_Task goal:_ Set down each line from the one containing "what is given" to the one containing "made[o].parent = made.get(o.parent, o.parent)", inclusive, exactly as written and with nothing further.

--- BEGIN Data extract ---

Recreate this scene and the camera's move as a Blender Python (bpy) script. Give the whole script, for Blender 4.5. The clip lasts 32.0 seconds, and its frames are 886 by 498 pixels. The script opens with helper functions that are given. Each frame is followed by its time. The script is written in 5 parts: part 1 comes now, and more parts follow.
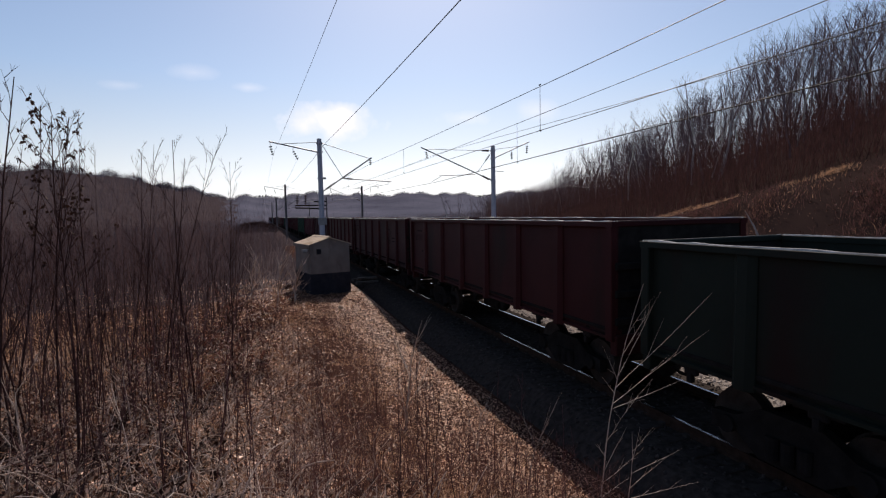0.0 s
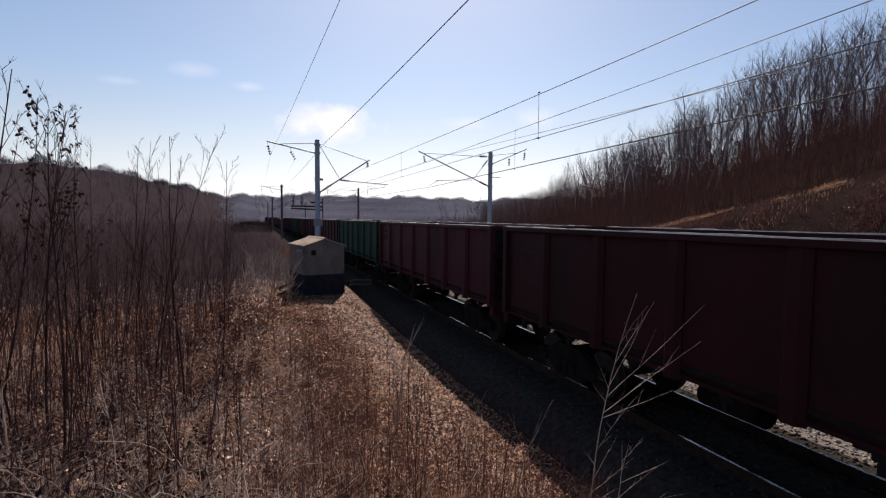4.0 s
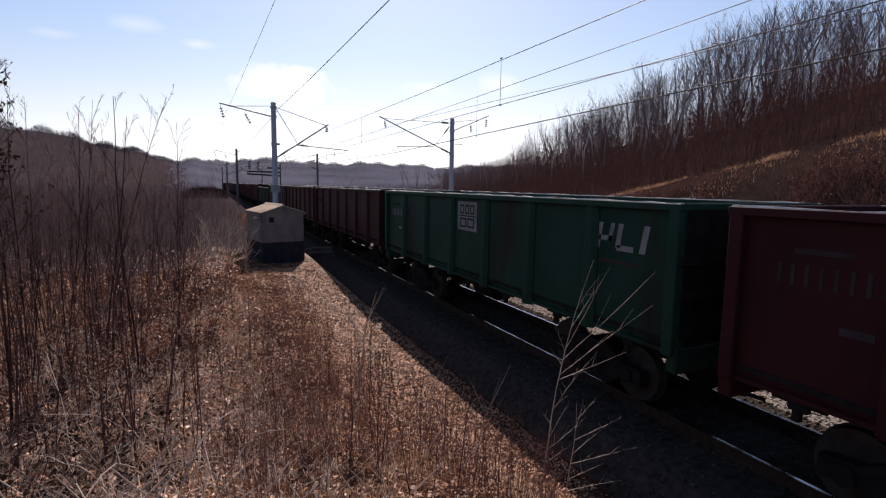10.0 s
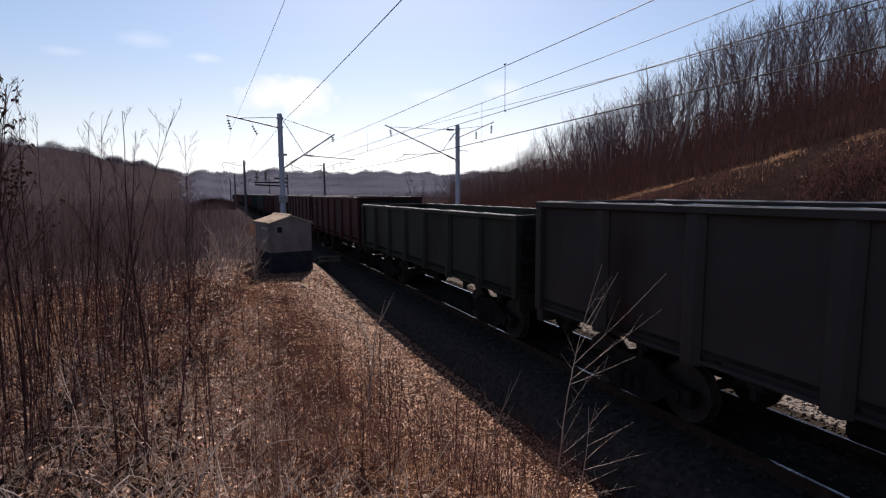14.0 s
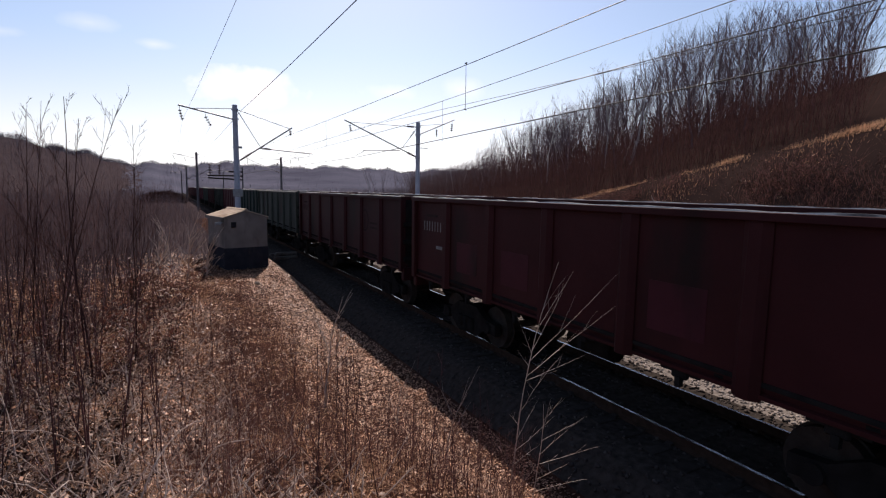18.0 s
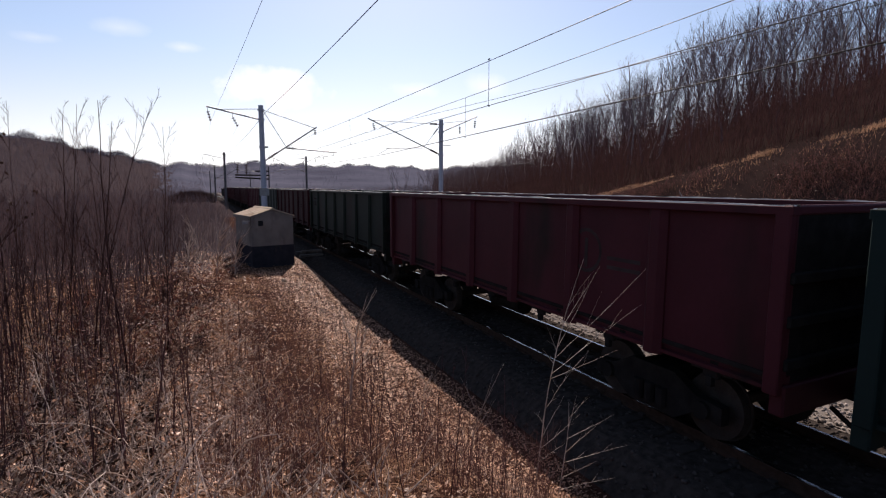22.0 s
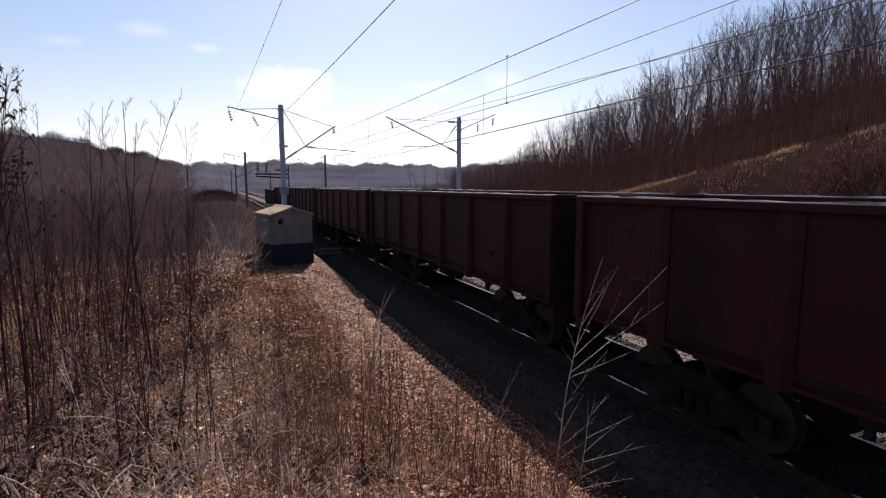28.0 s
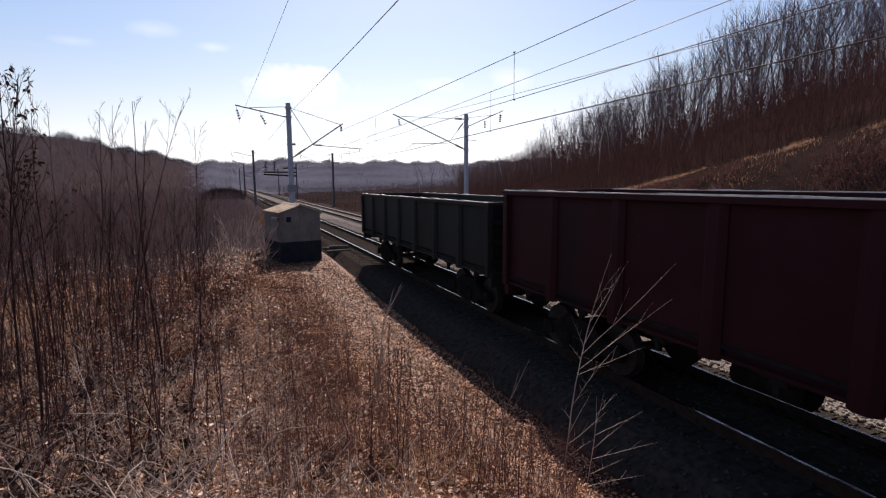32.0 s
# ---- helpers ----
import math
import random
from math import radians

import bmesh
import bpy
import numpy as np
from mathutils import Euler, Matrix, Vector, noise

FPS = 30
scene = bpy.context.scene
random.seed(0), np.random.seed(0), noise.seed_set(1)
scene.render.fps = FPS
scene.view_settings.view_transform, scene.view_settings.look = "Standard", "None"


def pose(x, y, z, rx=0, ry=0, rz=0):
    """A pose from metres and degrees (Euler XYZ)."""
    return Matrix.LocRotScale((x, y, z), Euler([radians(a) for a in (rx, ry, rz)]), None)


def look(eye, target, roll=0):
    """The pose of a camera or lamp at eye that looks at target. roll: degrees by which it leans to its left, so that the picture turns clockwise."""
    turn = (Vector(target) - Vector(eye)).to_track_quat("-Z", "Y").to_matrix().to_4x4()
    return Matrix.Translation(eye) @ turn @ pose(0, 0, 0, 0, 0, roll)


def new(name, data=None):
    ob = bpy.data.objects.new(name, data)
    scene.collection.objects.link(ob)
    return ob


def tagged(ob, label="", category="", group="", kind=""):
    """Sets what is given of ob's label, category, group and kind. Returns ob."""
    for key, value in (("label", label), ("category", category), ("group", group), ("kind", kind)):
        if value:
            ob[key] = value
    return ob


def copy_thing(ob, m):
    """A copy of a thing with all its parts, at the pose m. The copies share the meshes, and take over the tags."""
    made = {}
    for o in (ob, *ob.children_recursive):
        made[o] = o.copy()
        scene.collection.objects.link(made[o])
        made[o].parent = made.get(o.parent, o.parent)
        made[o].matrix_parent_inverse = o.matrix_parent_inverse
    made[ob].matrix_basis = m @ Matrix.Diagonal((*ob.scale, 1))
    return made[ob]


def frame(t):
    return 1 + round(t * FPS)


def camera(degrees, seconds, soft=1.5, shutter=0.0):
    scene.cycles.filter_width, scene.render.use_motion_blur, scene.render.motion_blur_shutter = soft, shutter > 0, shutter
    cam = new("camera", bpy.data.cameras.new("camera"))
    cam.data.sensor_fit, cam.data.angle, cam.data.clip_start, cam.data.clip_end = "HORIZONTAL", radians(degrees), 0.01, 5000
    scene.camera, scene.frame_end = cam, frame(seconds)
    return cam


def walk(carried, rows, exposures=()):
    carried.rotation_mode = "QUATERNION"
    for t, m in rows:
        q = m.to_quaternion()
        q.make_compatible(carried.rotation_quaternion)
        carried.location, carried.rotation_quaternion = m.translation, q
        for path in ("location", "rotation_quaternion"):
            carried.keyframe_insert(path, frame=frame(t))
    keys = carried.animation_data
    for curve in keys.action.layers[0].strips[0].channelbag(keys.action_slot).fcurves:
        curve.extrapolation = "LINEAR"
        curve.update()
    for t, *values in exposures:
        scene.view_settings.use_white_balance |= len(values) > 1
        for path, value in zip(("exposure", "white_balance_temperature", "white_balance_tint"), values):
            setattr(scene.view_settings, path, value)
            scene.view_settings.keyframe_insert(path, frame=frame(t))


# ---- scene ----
import functools

# The camera: held by hand on a low mound beside the line. X runs across the
# tracks, Y along them, Z is height over the rail heads.
cam = camera(81.4, 32.0, soft=1.2)
EYE = (0.0, 0.0, 3.61)
PATH = [
    (0, -19.47, -3.93, 1.14),
    (0.5, -19.30, -3.92, 1.26),
    (1, -19.33, -4.17, 0.50),
    (1.5, -18.70, -4.50, -0.32),
    (2, -18.79, -4.54, -0.09),
    (2.5, -18.94, -4.02, -0.57),
    (3, -19.15, -3.79, -0.35),
    (3.5, -19.99, -3.41, -0.37),
    (5.5, -19.25, -3.83, -0.64),
    (6, -19.24, -4.13, -0.35),
    (6.5, -19.51, -4.83, -0.24),
    (7, -20.16, -5.87, 0.17),
    (7.5, -20.43, -5.83, -0.01),
    (8, -20.60, -5.60, 0.26),
    (8.5, -20.65, -5.85, 0.30),
    (9, -20.93, -6.20, -0.01),
    (9.5, -22.16, -6.20, -0.29),
    (10, -24.17, -7.01, -0.84),
    (10.5, -25.00, -6.90, -0.43),
    (11, -24.58, -6.88, -0.32),
    (11.5, -24.55, -6.93, 0.03),
    (12, -24.58, -6.81, 0.13),
    (12.5, -24.52, -6.74, 0.24),
    (13, -24.15, -6.19, -0.05),
    (13.5, -23.89, -6.40, 0.14),
    (14, -23.45, -6.27, 0.39),
    (14.5, -23.71, -5.98, 0.12),
    (16.5, -24.70, -6.76, -0.18),
    (17, -26.75, -6.09, -1.50),
    (17.5, -27.43, -5.98, -1.43),
    (18, -27.89, -6.54, -0.74),
    (18.5, -27.09, -6.61, -0.40),
    (19, -26.80, -6.47, -0.50),
    (19.5, -26.80, -6.67, -0.69),
    (20, -26.42, -6.77, -0.47),
    (20.5, -26.32, -6.77, -0.59),
    (21, -26.36, -7.07, -0.71),
    (21.5, -25.98, -7.56, -0.30),
    (22, -25.31, -6.87, -0.15),
    (22.5, -24.74, -6.45, -0.30),
    (23, -24.87, -6.67, -0.51),
    (23.5, -25.03, -6.75, -0.55),
    (24, -25.33, -7.24, -0.47),
    (24.5, -25.76, -6.90, -0.95),
    (25, -25.59, -6.73, -0.46),
    (25.5, -24.71, -6.90, -0.27),
    (27.5, -23.83, -7.27, 0.45),
    (28, -23.33, -7.09, 0.10),
    (28.5, -23.04, -6.81, 0.07),
    (29, -23.22, -7.02, 0.15),
    (29.5, -22.88, -6.48, 0.28),
    (30, -22.58, -6.57, 0.38),
    (30.5, -22.72, -6.89, 0.25),
    (31, -22.84, -7.07, 0.10),
    (31.5, -22.70, -7.18, -0.04),
    (32, -22.52, -7.40, 0.41),
]
walk(cam, [(t, pose(*EYE, 90 + pitch, roll, yaw)) for t, yaw, pitch, roll in PATH],
     exposures=[(0, -0.08, 6640, 14), (6.5, -0.08, 6640, 14), (9, 0.03, 6630, 15), (10, 0.14, 6680, 17), (13.2, 0.12, 6680, 17), (14, 0.03, 6630, 15), (14.5, 0.03, 6630, 15), (16.5, 0.14, 6680, 17), (32, 0.14, 6680, 17)])

# ---------------------------------------------------------------- light
SUN_EL, SUN_AZ = 43.0, 19.5          # degrees; azimuth to the right of +Y
world = bpy.data.worlds.new("sky")
scene.world = world
world.use_nodes = True


def build_sky():
    nt = world.node_tree
    nt.nodes.clear()
    N = nt.nodes.new
    out, bg, sky = N("ShaderNodeOutputWorld"), N("ShaderNodeBackground"), N("ShaderNodeTexSky")
    sky.sky_type, sky.sun_disc = "NISHITA", False
    sky.sun_elevation, sky.sun_rotation = radians(SUN_EL), radians(SUN_AZ)
    sky.air_density, sky.dust_density, sky.ozone_density, sky.altitude = 1.0, 0.65, 1.5, 150
    bg.inputs["Strength"].default_value = 0.115
    # thin fair-weather clouds: (across, up, half width, half height) as slopes
    co, sep = N("ShaderNodeTexCoord"), N("ShaderNodeSeparateXYZ")
    nt.links.new(co.outputs["Generated"], sep.inputs[0])

    def m(op, a, b=None, clamp=False):
        n = N("ShaderNodeMath")
        n.operation, n.use_clamp = op, clamp
        for i, v in enumerate((a, b)):
            if v is None:
                continue
            if isinstance(v, (int, float)):
                n.inputs[i].default_value = v
            else:
                nt.links.new(v, n.inputs[i])
        return n.outputs[0]
    fwd = m("MAXIMUM", sep.outputs["Y"], 0.001)
    u, w = m("DIVIDE", sep.outputs["X"], fwd), m("DIVIDE", sep.outputs["Z"], fwd)
    noi = N("ShaderNodeTexNoise")
    noi.inputs["Scale"].default_value, noi.inputs["Detail"].default_value = 16.0, 6.0
    nt.links.new(co.outputs["Generated"], noi.inputs["Vector"])
    rag = m("MULTIPLY", m("SUBTRACT", noi.outputs["Fac"], 0.5), 1.9)
    total = None
    for cu, cw, a, b, k in CLOUDS:
        dx, dz = m("DIVIDE", m("SUBTRACT", u, cu), a), m("DIVIDE", m("SUBTRACT", w, cw), b)
        d = m("SQRT", m("ADD", m("MULTIPLY", dx, dx), m("MULTIPLY", dz, dz)))
        c = m("MULTIPLY", m("SUBTRACT", 1.0, m("ADD", d, rag)), k, True)
        total = c if total is None else m("MAXIMUM", total, c)
    mix = N("ShaderNodeMix")
    mix.data_type = "RGBA"
    nt.links.new(total, mix.inputs["Factor"])
    grey, tint, haze = N("ShaderNodeRGBToBW"), N("ShaderNodeMix"), N("ShaderNodeMix")
    tint.data_type = haze.data_type = "RGBA"
    tint.blend_type = "MULTIPLY"
    tint.inputs["Factor"].default_value = 1.0
    nt.links.new(sky.outputs[0], grey.inputs[0])
    nt.links.new(grey.outputs[0], tint.inputs["A"])
    tint.inputs["B"].default_value = (0.97, 1.0, 1.08, 1)
    nt.links.new(m("MULTIPLY", m("DIVIDE", m("SUBTRACT", 0.24, sep.outputs["Z"]), 0.24, True), 0.9), haze.inputs["Factor"])
    nt.links.new(sky.outputs[0], haze.inputs["A"])
    nt.links.new(tint.outputs["Result"], haze.inputs["B"])
    nt.links.new(haze.outputs["Result"], mix.inputs["A"])
    mix.inputs["B"].default_value = (10.5, 10.2, 10.4, 1)
    nt.links.new(mix.outputs["Result"], bg.inputs["Color"])
    nt.links.new(bg.outputs[0], out.inputs["Surface"])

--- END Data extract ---

_The answer:_
    """Sets what is given of ob's label, category, group and kind. Returns ob."""
    for key, value in (("label", label), ("category", category), ("group", group), ("kind", kind)):
        if value:
            ob[key] = value
    return ob


def copy_thing(ob, m):
    """A copy of a thing with all its parts, at the pose m. The copies share the meshes, and take over the tags."""
    made = {}
    for o in (ob, *ob.children_recursive):
        made[o] = o.copy()
        scene.collection.objects.link(made[o])
        made[o].parent = made.get(o.parent, o.parent)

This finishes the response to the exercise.